Fast-forward to the day I saw this Discovery Channel show. Again since the idea of driving in Merced fog was so new to me, I asked Mom what I should do in a situation like that. First, she said, DON'T DRIVE. If you're already driving, slow WAY down, but don't do it suddenly because the drivers behind won't detect the change in speed until it's too late.

Thursday, September 04, 2008

Heavy Lifting

A couple of weeks ago we had a septic backup into the basement. It was disgusting, and probably worthy of an entire blog post all its own. It was suddenly very important to get stuff out of the basement - stuff that is already wet and stuff that will soon get wet if it's not moved NOW. When boxes are soaked with yucky water, you tend to hold them away from your body.
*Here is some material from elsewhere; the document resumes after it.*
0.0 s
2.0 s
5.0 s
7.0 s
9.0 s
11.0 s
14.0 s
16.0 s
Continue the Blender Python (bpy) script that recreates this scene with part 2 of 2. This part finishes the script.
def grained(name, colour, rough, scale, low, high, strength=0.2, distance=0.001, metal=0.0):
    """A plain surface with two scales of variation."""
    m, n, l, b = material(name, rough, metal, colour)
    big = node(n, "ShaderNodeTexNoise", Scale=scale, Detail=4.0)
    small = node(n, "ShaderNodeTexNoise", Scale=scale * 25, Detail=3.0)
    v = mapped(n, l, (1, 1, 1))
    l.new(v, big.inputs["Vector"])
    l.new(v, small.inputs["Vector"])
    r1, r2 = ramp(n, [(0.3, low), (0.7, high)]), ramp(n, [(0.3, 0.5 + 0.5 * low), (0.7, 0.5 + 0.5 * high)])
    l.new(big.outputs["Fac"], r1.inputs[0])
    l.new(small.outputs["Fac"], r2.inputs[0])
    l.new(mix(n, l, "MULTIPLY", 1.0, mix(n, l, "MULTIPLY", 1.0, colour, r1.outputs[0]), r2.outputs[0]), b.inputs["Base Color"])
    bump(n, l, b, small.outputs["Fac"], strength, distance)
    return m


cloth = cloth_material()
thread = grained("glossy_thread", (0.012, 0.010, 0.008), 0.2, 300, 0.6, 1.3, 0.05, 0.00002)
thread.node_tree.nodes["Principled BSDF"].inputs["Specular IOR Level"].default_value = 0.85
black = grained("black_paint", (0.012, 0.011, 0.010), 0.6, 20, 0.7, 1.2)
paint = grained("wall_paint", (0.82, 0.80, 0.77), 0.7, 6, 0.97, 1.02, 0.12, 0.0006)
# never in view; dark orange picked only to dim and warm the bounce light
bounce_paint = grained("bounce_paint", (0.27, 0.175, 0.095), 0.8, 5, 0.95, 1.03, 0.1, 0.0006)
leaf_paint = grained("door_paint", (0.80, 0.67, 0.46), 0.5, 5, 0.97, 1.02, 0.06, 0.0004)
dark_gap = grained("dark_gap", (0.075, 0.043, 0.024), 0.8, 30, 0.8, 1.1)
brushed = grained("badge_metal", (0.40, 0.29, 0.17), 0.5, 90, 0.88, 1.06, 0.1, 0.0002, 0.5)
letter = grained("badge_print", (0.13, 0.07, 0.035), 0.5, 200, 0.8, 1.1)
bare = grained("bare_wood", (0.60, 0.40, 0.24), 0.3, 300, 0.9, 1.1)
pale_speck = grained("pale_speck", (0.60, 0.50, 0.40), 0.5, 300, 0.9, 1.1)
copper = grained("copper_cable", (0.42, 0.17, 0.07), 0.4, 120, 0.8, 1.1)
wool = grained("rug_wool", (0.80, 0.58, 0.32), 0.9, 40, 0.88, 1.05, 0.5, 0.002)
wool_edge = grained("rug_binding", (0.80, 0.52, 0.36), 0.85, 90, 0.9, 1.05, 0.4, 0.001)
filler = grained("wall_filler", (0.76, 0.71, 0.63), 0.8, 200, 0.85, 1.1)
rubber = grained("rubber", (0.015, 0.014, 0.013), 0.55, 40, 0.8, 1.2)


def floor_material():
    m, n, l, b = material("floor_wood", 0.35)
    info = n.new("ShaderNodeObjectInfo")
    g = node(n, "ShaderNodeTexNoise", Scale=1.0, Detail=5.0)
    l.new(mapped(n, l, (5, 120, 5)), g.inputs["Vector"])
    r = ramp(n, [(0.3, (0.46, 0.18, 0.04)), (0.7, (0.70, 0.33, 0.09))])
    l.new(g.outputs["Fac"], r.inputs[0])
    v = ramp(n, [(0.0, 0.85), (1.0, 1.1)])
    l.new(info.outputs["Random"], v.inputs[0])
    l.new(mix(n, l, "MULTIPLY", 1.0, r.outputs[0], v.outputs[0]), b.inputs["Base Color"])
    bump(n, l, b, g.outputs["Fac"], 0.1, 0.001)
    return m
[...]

As everyone knows, this is not proper lifting technique. But it's exactly how I lifted those boxes.

I only carried a few things, because I hadn't been feeling very well that day. I had had breakfast and went back to sleep for half the day (I even missed the meeting), I woke up to help organize a few visits from the septic repair people, then ate dinner, then slept soundly all night again. The next morning was Monday, and without a working septic system, nobody got showers so we all stayed home from work. As soon as the repairman got it working again, I raced upstairs to bathe because I still felt filthy from the previous day's cleanup efforts. I sat on the shower floor to shave my legs, but that small stretch was the straw that broke the camel's back, though it was my back that stopped working.
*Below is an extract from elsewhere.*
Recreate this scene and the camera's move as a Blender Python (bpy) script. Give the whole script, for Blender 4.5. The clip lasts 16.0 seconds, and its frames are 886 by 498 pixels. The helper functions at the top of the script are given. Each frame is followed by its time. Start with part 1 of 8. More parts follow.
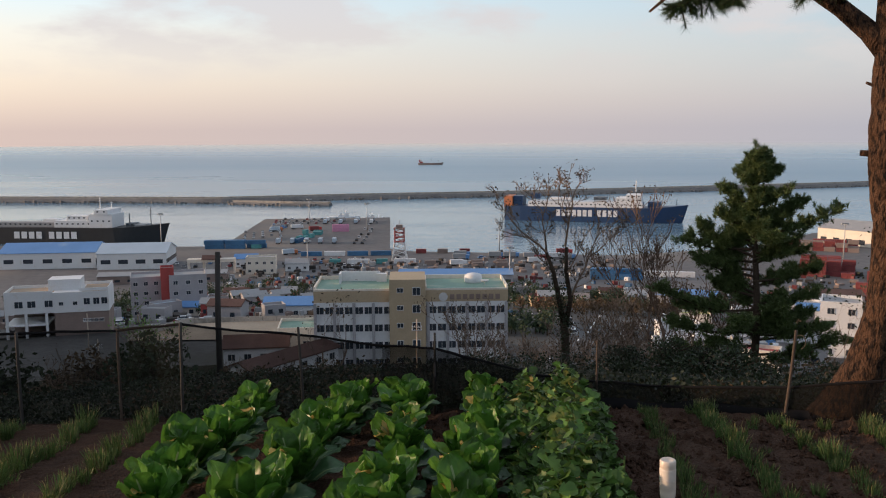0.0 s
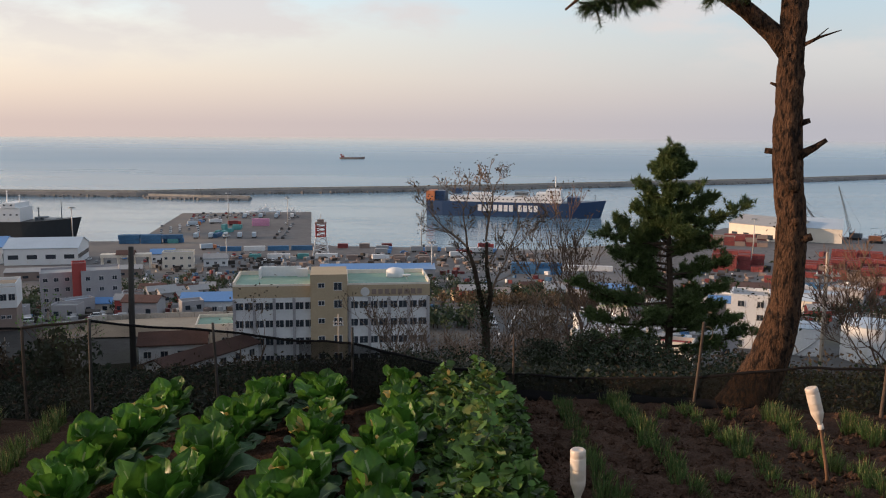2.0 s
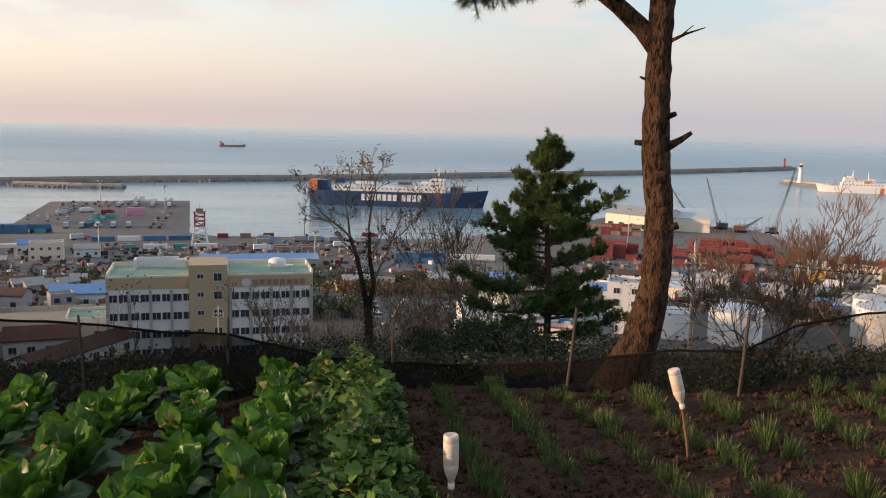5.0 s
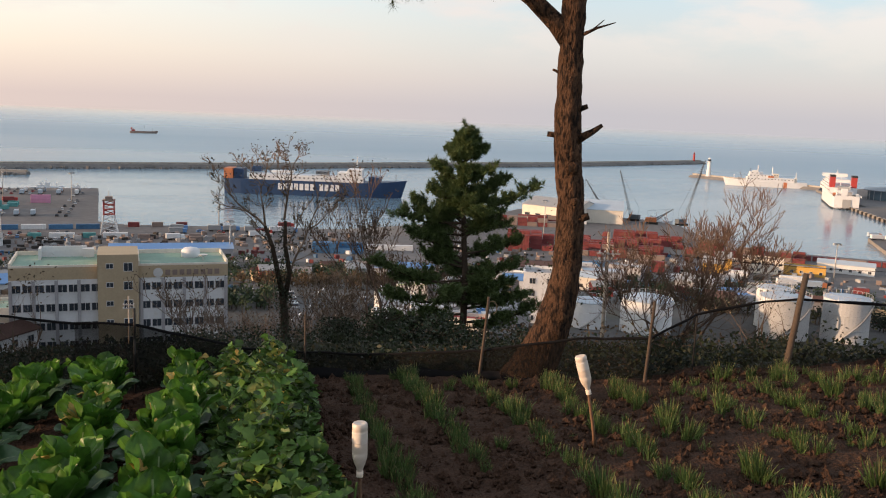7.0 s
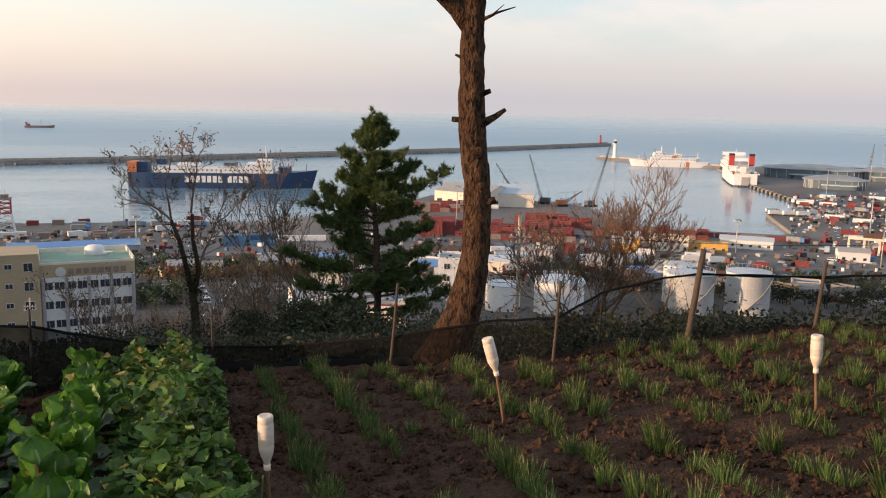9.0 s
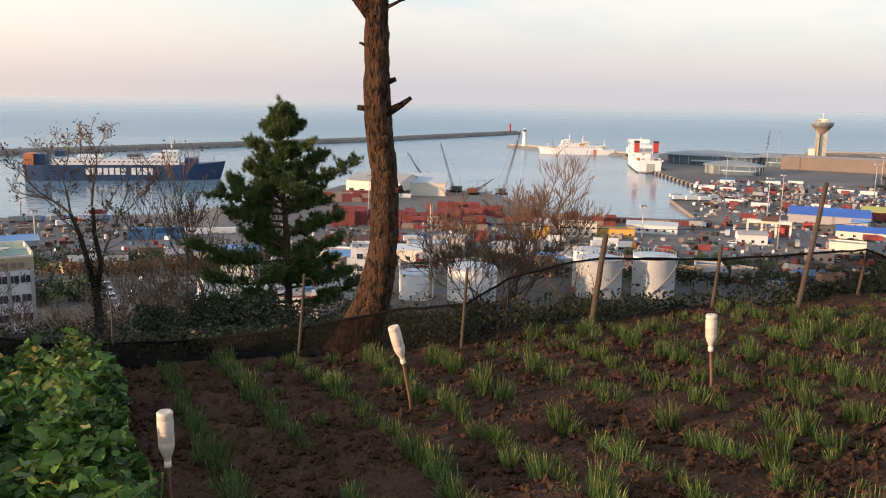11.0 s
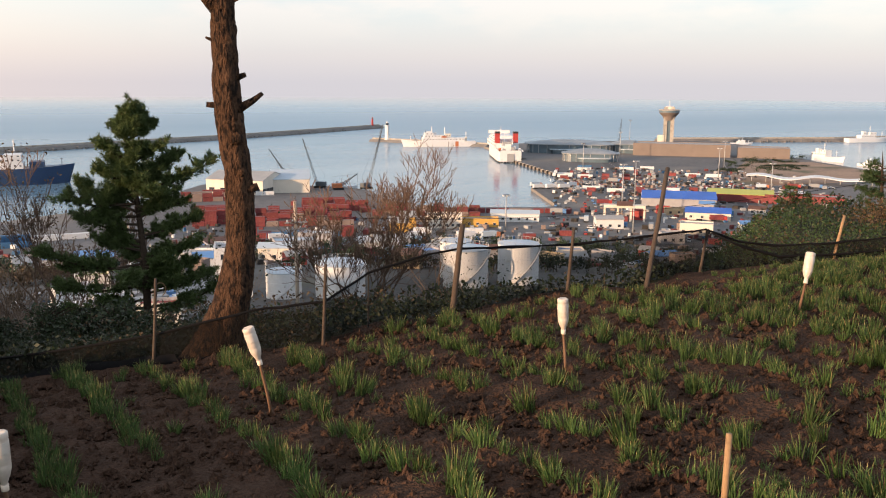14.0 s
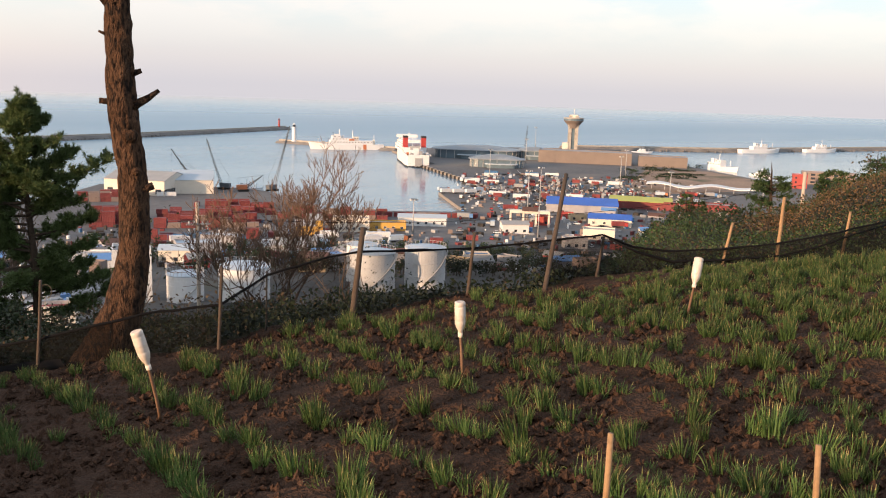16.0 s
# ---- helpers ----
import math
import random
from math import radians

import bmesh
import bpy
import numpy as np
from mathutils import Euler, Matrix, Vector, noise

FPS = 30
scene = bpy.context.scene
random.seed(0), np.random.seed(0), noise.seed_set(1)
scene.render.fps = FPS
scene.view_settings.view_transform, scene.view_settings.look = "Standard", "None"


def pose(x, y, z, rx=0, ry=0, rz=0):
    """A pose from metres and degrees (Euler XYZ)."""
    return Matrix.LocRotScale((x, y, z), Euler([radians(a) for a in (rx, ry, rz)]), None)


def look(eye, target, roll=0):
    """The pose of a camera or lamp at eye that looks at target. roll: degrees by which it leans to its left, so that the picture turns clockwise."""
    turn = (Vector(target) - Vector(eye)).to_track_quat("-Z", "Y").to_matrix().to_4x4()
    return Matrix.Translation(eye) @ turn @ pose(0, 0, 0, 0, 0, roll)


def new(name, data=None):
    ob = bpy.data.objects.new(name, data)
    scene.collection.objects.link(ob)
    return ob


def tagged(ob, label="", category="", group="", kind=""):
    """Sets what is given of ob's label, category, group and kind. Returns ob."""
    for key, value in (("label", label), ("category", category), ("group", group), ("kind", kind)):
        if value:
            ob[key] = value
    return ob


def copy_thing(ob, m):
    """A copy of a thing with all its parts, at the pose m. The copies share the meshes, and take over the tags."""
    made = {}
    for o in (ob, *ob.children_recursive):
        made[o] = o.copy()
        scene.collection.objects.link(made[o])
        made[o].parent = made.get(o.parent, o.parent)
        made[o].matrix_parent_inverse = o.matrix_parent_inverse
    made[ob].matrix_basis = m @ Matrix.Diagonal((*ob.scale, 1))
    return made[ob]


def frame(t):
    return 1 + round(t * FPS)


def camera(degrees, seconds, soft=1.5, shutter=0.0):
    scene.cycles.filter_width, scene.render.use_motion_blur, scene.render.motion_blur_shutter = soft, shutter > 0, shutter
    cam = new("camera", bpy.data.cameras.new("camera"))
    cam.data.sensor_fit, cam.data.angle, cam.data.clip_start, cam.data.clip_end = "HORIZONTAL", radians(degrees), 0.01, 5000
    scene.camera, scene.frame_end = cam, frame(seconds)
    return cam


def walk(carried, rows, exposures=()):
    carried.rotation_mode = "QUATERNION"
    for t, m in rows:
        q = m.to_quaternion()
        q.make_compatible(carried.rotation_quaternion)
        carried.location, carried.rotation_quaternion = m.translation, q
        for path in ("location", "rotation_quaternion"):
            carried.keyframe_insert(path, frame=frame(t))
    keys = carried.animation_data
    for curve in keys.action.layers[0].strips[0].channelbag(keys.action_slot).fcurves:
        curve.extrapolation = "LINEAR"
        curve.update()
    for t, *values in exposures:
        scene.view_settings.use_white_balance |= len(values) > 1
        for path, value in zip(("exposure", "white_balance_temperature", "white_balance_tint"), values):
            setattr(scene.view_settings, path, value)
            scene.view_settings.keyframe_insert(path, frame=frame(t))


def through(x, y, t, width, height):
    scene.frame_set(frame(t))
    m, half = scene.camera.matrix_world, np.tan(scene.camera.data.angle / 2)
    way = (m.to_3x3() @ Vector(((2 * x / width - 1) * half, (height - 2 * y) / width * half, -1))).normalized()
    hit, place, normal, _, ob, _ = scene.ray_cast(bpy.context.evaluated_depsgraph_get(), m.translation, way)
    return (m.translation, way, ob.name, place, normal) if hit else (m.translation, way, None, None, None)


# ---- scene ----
# ---- camera and walk ----
cam = camera(53.2, 16.0, soft=1.1)
ROWS = [
    (0.0, 0.0000, 0.0000, 0.0000, -0.000, -7.704, 0.294),
    (0.5, 0.0085, -0.0017, -0.0010, -1.296, -7.816, 0.131),
    (1.0, 0.0219, -0.0051, -0.0005, -2.545, -7.912, -0.129),
    (1.5, 0.0303, -0.0076, -0.0013, -3.765, -8.024, -0.280),
    (2.0, 0.0382, -0.0074, -0.0022, -5.090, -8.044, -0.366),
    (2.5, 0.0420, -0.0005, -0.0037, -6.356, -8.131, -0.275),
    (3.0, 0.0487, -0.0039, -0.0047, -7.527, -8.262, -0.155),
    (3.5, 0.0605, -0.0022, -0.0065, -8.808, -8.390, -0.643),
    (4.0, 0.0713, -0.0029, -0.0080, -10.095, -8.425, -0.963),
    (6.5, 0.1150, -0.0224, -0.0167, -16.680, -8.990, -2.055),
    (7.0, 0.1263, -0.0282, -0.0179, -18.058, -9.071, -2.333),
    (7.5, 0.1412, -0.0369, -0.0212, -19.456, -9.263, -2.092),
    (8.0, 0.1543, -0.0401, -0.0217, -20.916, -9.421, -1.898),
    (8.5, 0.1716, -0.0402, -0.0223, -22.326, -9.530, -1.443),
    (9.0, 0.1859, -0.0400, -0.0252, -23.712, -9.717, -1.302),
    (11.5, 0.2432, -0.0675, -0.0305, -30.955, -10.340, -1.180),
    (12.0, 0.2525, -0.0700, -0.0284, -32.466, -10.349, -1.088),
    (12.5, 0.2662, -0.0757, -0.0321, -33.861, -10.356, -0.970),
    (13.0, 0.2783, -0.0828, -0.0349, -35.396, -10.454, -0.928),
    (13.5, 0.2933, -0.0902, -0.0305, -36.763, -10.593, -0.420),
    (14.0, 0.3088, -0.0996, -0.0293, -38.139, -10.567, -0.307),
    (14.5, 0.3155, -0.1176, -0.0289, -39.657, -10.446, -0.409),
    (15.0, 0.3303, -0.1271, -0.0305, -41.219, -10.355, -0.635),
    (15.5, 0.3467, -0.1352, -0.0343, -42.808, -10.204, -1.211),
    (16.0, 0.3608, -0.1331, -0.0359, -44.233, -10.202, -1.848),
]
walk(cam, [(t, pose(x, y, z, 90 + pitch, 0, yaw) @ pose(0, 0, 0, 0, 0, -roll)) for t, x, y, z, yaw, pitch, roll in ROWS],
     exposures=[(0.0, -0.18, 6050, 10), (4.0, -0.06, 6300, 10), (7.0, 0.08, 6400, 10), (8.5, 0.07, 6400, 10), (9.0, 0.14, 6400, 10), (11.5, 0.26, 6360, 10), (16.0, 0.32, 6350, 10)])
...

I stayed in bed all day Monday, in pain but not emergency-room-level pain. The next morning the pain was equally bad, so I went to the doctor's. The problem was that I was home alone on Tuesday. I wouldn't leave my bedroom because it's the only place in the house that allows stair-free access to the toilet. In this condition I would need a ride to the doctor's office. I got in touch with someone from my congregation and the help swooped in quickly. Not only did I get a ride to the doctor in the middle of a weekday afternoon, but I got eight other visitors besides.

The doctor prescribed muscle relaxers and narcotic painkillers, and instructed me to take LOTS of Advil. Four times more than the labeled dosage instructions. The next day I got an x-ray, and an MRI a few days later. Results: two herniated discs in my lower back. Ugh. L4L5 and L5S1 will never be the same.

I have applied for short-term disability benefits (80% of my salary, wow!) and physical therapy has started. The therapy is exhausting. It doesn't hurt exactly, it just wipes my energy. In fact at this point, almost three weeks since the injury, I am free from pain most of the time. In order to return to work, I need to strengthen my muscles to permit longer periods of sitting. Right now I start feeling uncomfortable after sitting for 45 minutes. And "sitting" is a relative term these days. Really what I mean is leaning on a whole bunch of pillows with my feet on a stool. It's recliner-like sitting.

Right now, the plan is to visit the doctor tomorrow, regale him with tales of my astounding progress, and return to work on Monday. Let's see how it goes.